Speaking today alongside consumer watchdogs and media advocates at a forum at the National Press Club, Steinhardt said the question of “open access” to high-speed cable Internet service is crucial to maintaining the Internet as a free and open forum. He noted that the issue had become controversial across the nation as a wave of corporate mergers has created a few dominant cable providers that are just now spelling out their plans for offering Internet service.

“High-speed access is the future of the Internet,” said Marvin Johnson, an ACLU Legislative Counsel. “But it will be a very different Internet if the few companies who control cable systems also control the service providers who decide what content we receive.”
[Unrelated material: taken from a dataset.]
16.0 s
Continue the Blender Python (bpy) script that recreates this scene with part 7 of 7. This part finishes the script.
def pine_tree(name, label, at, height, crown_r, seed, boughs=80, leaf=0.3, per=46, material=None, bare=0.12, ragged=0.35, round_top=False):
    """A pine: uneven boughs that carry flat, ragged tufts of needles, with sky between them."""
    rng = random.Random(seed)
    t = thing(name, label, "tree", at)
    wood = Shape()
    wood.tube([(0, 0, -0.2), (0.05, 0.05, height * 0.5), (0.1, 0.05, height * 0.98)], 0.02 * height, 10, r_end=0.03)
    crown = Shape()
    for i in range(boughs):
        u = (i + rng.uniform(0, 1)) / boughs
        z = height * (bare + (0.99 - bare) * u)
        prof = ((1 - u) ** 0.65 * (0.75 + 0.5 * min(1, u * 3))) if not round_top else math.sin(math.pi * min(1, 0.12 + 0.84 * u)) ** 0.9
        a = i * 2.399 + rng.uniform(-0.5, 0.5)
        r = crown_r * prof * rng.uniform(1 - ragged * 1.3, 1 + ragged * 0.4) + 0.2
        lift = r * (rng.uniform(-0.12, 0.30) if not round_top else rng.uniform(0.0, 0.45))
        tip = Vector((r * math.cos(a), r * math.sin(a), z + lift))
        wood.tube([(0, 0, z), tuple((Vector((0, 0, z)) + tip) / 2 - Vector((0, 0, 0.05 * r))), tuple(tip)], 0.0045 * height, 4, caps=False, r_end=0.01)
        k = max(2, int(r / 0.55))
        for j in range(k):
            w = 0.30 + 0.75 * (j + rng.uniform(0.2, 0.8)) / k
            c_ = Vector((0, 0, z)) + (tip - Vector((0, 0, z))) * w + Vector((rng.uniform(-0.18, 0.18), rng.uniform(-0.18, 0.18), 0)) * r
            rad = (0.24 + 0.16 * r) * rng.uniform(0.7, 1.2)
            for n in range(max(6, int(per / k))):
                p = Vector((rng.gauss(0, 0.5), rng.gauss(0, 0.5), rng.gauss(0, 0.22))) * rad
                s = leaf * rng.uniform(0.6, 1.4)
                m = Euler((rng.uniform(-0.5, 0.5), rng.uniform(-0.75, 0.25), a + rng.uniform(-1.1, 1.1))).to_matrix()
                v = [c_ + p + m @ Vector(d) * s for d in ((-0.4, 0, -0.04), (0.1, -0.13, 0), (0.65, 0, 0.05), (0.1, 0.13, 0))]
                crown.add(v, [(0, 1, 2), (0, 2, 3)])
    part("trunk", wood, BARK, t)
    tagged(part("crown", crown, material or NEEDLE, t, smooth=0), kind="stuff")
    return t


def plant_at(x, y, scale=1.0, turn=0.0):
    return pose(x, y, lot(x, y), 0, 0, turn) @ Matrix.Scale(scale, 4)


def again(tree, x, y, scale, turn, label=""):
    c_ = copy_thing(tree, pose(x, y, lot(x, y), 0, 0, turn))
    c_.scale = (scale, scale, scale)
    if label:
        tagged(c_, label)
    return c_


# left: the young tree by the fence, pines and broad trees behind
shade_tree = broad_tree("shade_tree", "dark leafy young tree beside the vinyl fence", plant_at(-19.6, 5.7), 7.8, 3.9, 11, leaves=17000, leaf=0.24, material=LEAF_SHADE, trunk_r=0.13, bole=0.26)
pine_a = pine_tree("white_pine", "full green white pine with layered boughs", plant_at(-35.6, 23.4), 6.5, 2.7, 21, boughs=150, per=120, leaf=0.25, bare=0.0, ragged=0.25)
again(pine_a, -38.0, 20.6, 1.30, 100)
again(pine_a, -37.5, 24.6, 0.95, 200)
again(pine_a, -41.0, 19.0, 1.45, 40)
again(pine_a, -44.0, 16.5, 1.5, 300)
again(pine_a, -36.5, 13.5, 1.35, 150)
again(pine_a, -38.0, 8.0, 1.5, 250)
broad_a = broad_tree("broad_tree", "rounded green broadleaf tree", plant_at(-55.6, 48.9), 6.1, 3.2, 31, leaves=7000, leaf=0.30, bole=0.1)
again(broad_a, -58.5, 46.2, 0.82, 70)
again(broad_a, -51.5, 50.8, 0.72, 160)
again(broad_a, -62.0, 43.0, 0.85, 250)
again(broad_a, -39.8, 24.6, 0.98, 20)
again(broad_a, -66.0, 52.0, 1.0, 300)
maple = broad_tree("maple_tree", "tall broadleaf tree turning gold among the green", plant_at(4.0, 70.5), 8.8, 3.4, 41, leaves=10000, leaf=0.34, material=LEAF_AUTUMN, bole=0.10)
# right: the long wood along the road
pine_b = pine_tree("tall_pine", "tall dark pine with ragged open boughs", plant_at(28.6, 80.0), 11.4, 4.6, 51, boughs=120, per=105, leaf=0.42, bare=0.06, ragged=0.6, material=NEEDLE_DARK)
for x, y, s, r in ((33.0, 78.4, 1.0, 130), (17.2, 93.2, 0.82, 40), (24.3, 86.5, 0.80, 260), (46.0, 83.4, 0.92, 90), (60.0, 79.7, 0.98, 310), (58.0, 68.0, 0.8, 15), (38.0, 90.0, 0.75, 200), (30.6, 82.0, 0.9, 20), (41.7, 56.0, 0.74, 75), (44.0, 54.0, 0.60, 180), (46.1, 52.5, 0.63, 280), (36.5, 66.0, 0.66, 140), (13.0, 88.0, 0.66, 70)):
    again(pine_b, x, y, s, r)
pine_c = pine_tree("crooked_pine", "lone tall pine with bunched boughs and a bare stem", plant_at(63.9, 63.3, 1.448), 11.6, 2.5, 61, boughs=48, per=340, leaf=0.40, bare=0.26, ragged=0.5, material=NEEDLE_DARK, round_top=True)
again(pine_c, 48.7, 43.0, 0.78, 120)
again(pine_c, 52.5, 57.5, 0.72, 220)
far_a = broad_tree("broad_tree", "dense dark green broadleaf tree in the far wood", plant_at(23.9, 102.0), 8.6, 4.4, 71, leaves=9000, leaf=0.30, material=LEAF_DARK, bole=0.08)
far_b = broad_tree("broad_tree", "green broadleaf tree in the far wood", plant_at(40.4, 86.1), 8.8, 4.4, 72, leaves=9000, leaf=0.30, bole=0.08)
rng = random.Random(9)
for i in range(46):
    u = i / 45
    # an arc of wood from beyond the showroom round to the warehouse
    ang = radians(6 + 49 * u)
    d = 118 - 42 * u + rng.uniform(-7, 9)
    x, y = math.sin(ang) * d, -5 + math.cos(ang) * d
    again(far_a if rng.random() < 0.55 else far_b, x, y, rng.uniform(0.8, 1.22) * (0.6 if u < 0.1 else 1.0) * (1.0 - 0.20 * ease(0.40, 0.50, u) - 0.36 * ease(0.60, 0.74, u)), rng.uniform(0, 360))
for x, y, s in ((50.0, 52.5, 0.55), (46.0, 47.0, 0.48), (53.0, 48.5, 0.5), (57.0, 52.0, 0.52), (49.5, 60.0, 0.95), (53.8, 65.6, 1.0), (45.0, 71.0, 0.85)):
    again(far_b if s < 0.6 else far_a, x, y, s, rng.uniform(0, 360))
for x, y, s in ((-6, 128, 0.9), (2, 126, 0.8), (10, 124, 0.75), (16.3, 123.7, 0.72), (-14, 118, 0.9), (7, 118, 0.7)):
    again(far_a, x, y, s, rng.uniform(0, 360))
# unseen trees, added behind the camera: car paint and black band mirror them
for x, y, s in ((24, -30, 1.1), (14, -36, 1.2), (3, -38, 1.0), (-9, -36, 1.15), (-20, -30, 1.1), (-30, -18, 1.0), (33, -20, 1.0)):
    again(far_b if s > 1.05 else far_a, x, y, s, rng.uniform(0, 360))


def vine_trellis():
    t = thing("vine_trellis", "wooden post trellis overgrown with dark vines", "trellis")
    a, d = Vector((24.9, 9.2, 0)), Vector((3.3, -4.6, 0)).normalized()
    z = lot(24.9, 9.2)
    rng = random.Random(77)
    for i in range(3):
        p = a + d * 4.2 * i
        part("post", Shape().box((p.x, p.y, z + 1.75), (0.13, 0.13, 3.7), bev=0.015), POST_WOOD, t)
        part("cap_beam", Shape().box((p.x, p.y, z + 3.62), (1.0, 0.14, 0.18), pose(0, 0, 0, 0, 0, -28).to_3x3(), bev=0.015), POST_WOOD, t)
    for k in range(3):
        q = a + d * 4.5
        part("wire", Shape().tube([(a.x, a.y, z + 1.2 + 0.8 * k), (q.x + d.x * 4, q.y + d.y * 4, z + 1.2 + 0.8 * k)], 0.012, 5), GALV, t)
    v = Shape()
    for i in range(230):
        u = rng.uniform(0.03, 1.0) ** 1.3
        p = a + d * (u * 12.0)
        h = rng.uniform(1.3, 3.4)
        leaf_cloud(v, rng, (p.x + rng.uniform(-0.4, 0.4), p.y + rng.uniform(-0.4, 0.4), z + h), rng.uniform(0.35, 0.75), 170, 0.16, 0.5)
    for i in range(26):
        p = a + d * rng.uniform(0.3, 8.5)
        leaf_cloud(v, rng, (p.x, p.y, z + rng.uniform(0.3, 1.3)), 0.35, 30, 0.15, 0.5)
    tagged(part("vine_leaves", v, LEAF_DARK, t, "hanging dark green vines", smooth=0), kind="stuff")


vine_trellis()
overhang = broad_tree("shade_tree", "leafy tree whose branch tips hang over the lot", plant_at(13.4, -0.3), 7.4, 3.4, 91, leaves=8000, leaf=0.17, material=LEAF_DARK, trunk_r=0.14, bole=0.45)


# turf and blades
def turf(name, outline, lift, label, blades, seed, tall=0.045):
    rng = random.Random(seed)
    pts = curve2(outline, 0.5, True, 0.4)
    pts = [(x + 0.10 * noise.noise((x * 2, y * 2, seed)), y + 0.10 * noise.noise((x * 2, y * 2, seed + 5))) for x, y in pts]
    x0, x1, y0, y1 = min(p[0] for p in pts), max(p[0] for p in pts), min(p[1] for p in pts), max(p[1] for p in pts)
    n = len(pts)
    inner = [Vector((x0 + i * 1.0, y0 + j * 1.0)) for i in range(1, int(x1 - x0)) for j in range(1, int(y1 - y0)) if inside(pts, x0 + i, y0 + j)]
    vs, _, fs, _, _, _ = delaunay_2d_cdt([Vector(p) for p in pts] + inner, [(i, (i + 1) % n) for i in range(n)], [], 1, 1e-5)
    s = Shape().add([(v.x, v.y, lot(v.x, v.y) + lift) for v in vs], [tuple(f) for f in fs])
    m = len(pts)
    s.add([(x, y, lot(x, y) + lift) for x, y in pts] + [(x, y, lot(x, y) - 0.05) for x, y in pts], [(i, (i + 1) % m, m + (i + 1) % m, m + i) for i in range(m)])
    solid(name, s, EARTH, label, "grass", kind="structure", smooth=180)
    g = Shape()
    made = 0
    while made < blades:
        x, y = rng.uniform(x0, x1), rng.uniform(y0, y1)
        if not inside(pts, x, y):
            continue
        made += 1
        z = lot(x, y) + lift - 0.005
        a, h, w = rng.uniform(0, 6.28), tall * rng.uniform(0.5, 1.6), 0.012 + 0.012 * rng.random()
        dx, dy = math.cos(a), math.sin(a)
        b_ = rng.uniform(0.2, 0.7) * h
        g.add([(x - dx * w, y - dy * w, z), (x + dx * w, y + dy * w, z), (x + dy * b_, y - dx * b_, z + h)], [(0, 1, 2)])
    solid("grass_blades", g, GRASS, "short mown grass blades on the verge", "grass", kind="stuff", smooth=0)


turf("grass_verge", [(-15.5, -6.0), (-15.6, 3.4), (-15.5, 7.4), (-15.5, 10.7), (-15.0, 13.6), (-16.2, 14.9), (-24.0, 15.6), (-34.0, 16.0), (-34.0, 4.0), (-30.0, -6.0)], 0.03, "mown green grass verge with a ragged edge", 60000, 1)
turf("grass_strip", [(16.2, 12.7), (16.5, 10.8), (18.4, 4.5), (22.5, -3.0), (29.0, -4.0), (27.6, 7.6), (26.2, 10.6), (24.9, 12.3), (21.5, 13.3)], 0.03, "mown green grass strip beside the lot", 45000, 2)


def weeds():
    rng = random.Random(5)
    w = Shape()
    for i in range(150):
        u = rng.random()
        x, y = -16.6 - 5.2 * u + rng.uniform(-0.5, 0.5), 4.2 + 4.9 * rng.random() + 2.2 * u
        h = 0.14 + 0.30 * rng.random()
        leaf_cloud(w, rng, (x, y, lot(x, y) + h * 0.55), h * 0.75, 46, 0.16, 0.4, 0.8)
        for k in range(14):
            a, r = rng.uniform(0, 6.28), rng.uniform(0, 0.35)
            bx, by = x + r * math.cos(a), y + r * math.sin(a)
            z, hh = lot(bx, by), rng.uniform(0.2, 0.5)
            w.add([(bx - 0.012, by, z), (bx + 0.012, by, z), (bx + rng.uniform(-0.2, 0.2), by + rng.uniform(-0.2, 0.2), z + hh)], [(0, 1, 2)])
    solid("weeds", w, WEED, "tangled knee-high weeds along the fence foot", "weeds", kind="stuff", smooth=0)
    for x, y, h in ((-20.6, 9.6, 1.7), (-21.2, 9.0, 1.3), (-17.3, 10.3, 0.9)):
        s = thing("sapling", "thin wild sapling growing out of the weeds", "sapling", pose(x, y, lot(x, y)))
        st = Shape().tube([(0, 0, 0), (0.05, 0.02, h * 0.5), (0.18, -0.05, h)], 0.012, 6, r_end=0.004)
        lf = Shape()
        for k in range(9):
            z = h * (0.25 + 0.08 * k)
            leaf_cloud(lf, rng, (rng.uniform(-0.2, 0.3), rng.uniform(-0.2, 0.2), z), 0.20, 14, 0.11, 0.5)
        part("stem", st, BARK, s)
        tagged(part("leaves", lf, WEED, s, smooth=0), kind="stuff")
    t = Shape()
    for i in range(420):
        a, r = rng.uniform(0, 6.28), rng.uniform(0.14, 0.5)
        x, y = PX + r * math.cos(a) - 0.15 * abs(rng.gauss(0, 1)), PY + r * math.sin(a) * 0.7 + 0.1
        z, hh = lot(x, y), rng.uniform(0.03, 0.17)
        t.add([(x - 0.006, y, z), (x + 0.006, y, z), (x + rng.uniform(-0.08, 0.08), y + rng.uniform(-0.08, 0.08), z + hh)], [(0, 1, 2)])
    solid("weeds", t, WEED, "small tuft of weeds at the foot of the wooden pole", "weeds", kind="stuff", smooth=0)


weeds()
AT&T – which through recent acquisitions is expected to become the largest cable company in the country with 70 percent of the cable market – has already entered into deals in which it gives favorable treatment to some content providers and limits access to video. Any broadband provider could similarly “filter” out any form of content it finds objectionable.
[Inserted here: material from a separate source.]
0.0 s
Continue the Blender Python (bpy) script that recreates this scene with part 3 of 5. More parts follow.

Until recently, Steinhardt said, most people gained access to the Internet at home through a telephone “dial up” connection to a wide variety of Internet service providers. In the last two years, however, companies have started to offer “broadband” high-speed Internet access, which makes viewing content such as video and audio more feasible. Users can now obtain high-speed access to the Internet through two methods: Digital Subscriber Lines (or DSL), which run over existing telephone lines, or through the wires that now deliver cable. DSL service, however, is proving more difficult to deploy than cable, which is dominating the residential market.

And while phone companies, who have historically been recognized as common carriers are required to follow the principle of open access – any Internet service provider can, for a fee, offer its services through a DSL line – cable companies are increasingly entering into negotiations with one or two Internet service providers that could easily filter or otherwise block certain types of content and speech.

The ACLU noted that cable companies operate under franchises awarded by local governments, which give them a monopoly in their service areas. As a result of ATT’s recent acquisitions and the Time Warner-AOL merger, dozens of these local cable franchises need to be transferred to new owners.

“When it comes to the provision of Internet access, there is no real difference between high speed access offered by cable or telephone companies,” Steinhardt said. “The cable monopolies should be required to open their systems to any Internet service provider and the ACLU plans to be actively involved at the local, as well as the national level, to fight for the principle of open access.”